Into the Remainder Bins
15th June 2015
Kathy Shaidle jerks back the curtain.
That Watt-Cloutier was co-nominated for the Nobel Peace Prize along with Al Gore isn’t something I’d personally brag about, but it gets us to the message of her book, which is basically “global warming is melting stuff up here and wrecking our way of life.” Said way of life in Nunavut amounting to paying ten times the price for groceries flown up from the part of the country where we actually grow and make stuff, then sitting in the dark half the year getting drunk.
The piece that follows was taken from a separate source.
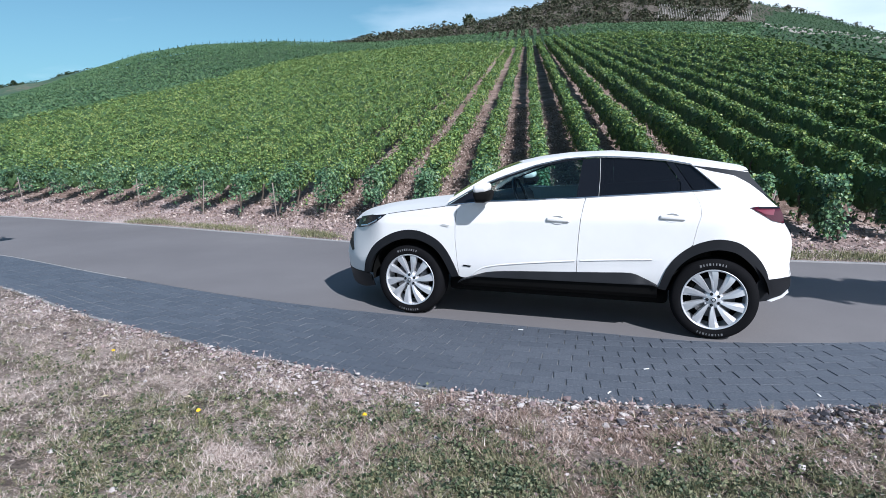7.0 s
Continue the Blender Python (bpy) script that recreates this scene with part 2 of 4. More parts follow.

Carrie Saxifrage, who wrote the second book in question — The Big Swim: Coming Ashore in a World Adrift — also changed her name in adulthood, but for pretentious, First World white lady reasons:
She and her husband named themselves after a white flower that grows on mountaintops, and, as she recounts, “Our families didn’t know what to make of our earnest explanations of how we were claiming relationship to those pure, high places[.]”
I pray that being “high” had something to do with this couple’s rejected-Portlandia-script name-change. The notion of anyone undertaking such an endeavor stone cold sober chills the blood.
…
The very notion of “climate change memoirs” provides minutes of fun. One eagerly awaits the release of Confessions of a (Locally Sourced, Organic) Opium Eater and Go Ask Alice (About Bee Colony Collapse.)